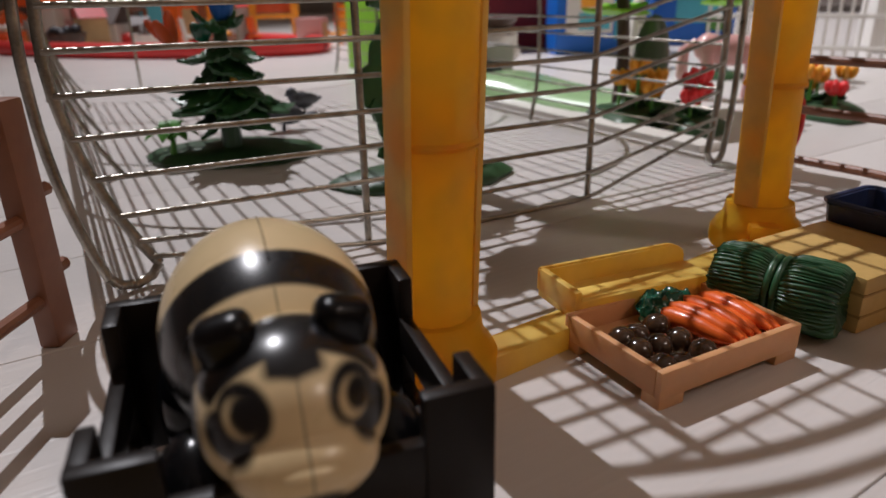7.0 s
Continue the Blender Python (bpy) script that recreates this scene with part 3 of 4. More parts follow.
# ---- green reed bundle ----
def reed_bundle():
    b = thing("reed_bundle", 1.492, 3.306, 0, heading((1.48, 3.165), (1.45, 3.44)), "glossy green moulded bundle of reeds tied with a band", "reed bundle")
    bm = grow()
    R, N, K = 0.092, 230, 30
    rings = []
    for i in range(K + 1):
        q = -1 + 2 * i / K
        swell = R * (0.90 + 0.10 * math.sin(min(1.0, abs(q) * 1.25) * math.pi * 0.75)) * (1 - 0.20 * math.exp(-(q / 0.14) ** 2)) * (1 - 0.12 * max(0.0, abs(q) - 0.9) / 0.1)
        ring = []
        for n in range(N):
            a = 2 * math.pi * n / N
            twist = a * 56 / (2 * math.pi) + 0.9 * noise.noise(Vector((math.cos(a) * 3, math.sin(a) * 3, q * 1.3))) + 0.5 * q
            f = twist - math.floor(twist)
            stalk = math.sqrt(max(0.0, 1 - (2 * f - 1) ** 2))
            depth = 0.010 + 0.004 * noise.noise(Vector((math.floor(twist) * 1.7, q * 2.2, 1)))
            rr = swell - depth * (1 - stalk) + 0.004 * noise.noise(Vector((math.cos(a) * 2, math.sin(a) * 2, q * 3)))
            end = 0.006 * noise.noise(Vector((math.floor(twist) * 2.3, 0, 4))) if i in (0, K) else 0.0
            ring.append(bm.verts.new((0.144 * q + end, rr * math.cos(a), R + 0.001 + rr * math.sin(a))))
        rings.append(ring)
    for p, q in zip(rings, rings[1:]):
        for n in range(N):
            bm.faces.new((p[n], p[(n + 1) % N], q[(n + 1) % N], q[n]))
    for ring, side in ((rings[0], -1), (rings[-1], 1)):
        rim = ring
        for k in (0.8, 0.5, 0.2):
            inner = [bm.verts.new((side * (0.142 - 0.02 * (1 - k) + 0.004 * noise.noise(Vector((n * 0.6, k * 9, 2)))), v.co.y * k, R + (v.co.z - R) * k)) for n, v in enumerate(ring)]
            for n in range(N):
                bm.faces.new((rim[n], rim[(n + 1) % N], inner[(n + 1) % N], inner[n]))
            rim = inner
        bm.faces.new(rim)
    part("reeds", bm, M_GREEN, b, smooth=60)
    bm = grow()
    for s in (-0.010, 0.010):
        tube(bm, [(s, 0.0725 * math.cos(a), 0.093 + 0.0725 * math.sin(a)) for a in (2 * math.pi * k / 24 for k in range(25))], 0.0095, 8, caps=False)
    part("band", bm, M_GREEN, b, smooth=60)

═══

#### [Exercise goal]
Report every line in the data above in which the word "with" appears.

#### [The solution]
Continue the Blender Python (bpy) script that recreates this scene with part 3 of 4. More parts follow.
    b = thing("reed_bundle", 1.492, 3.306, 0, heading((1.48, 3.165), (1.45, 3.44)), "glossy green moulded bundle of reeds tied with a band", "reed bundle")